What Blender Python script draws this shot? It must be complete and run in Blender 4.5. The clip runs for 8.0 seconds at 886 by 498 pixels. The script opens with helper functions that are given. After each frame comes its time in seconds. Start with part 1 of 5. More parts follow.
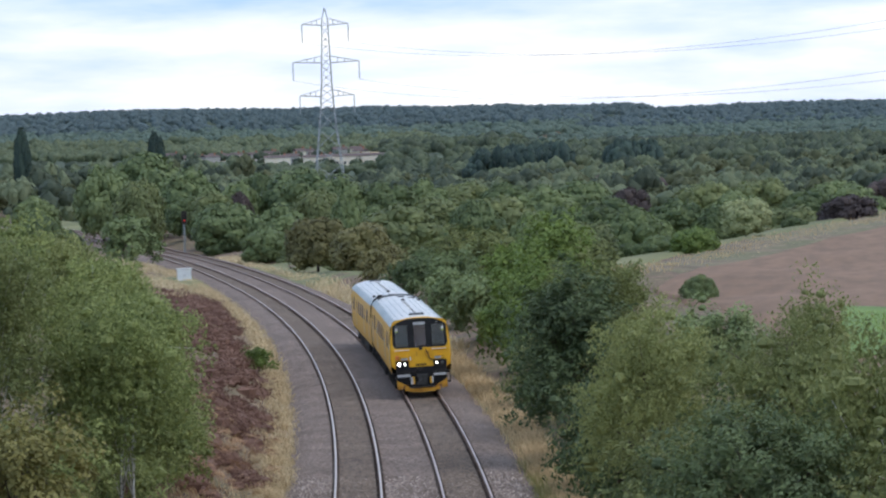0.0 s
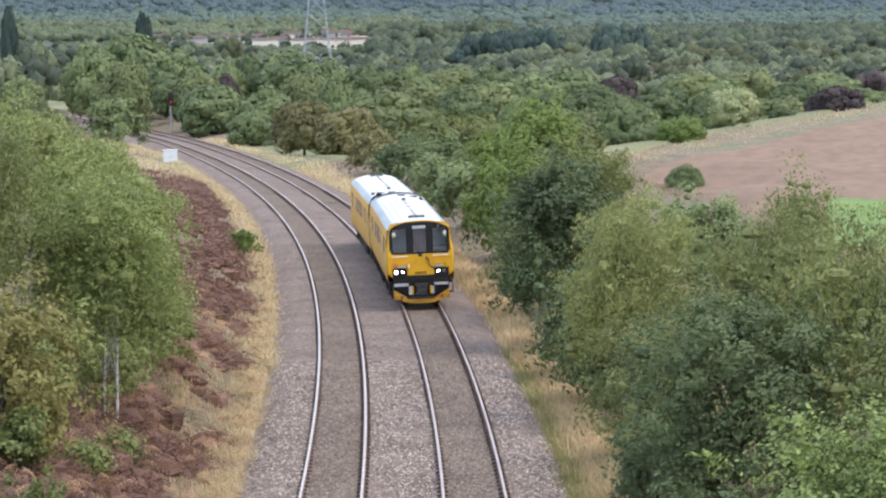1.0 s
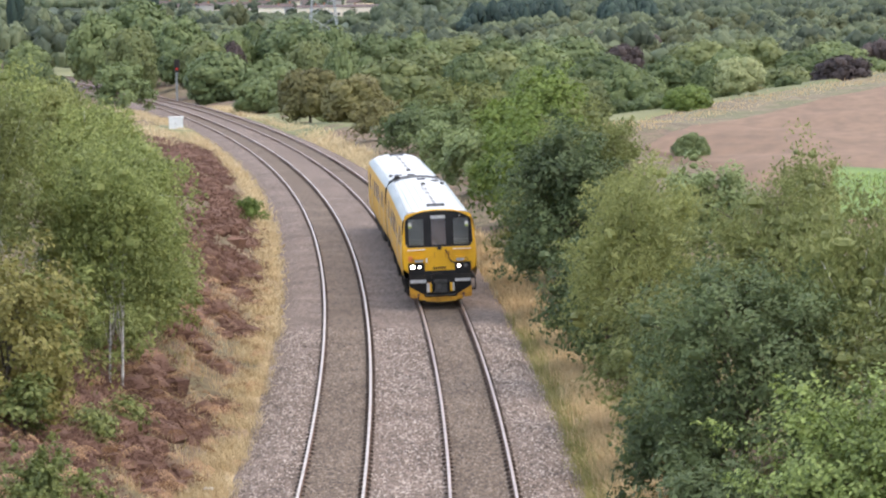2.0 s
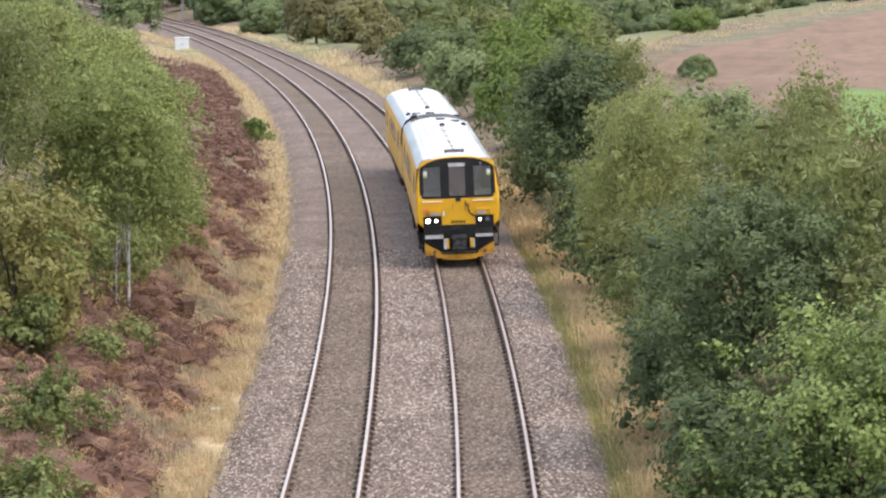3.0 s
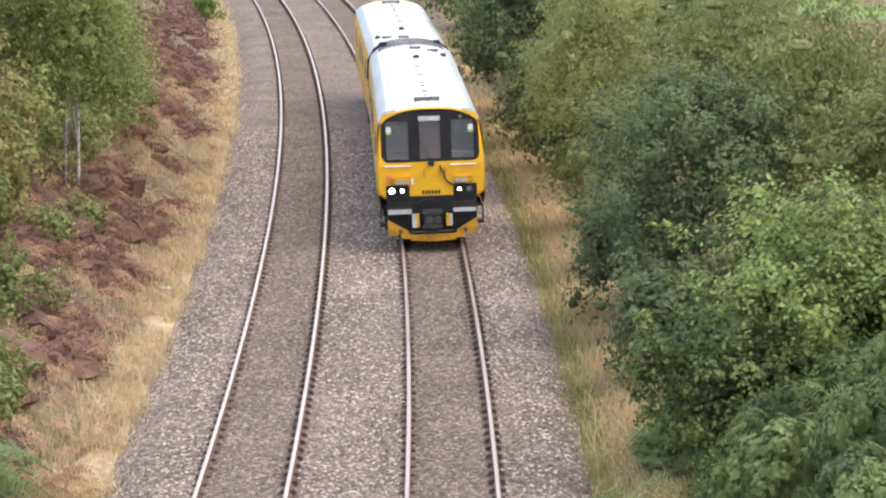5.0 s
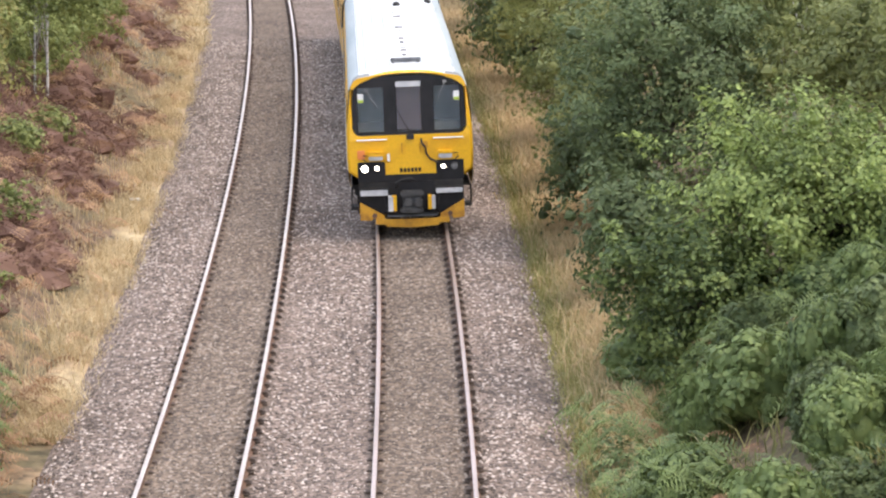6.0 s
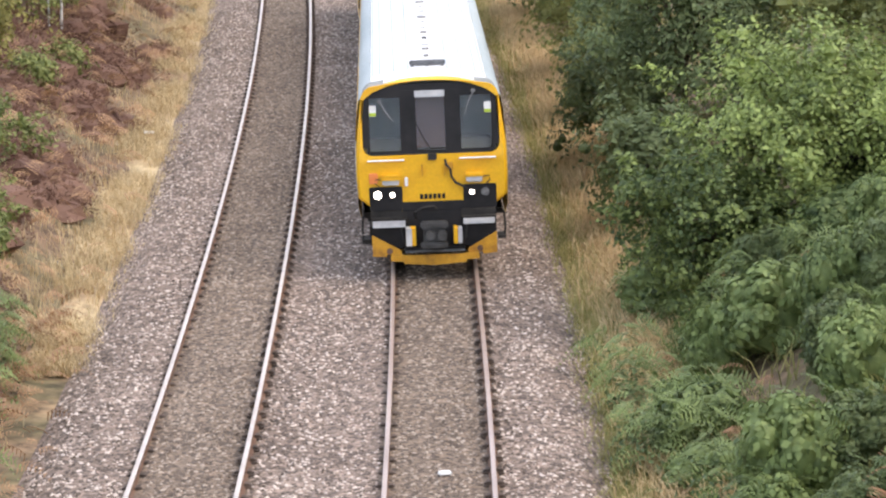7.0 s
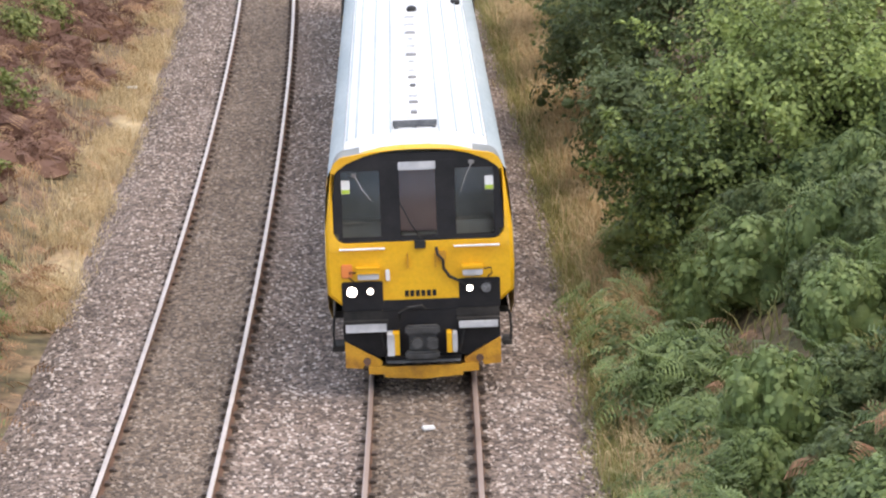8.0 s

+++

* [AIM OF THE EXERCISE]
The listing above needs to be output again exactly. Don't include the pictures.

* [RESPONSE TO THE EXERCISE]
What Blender Python script draws this shot? It must be complete and run in Blender 4.5. The clip runs for 8.0 seconds at 886 by 498 pixels. The script opens with helper functions that are given. After each frame comes its time in seconds. Start with part 1 of 5. More parts follow.
0.0 s
1.0 s
2.0 s
3.0 s
5.0 s
6.0 s
7.0 s
8.0 s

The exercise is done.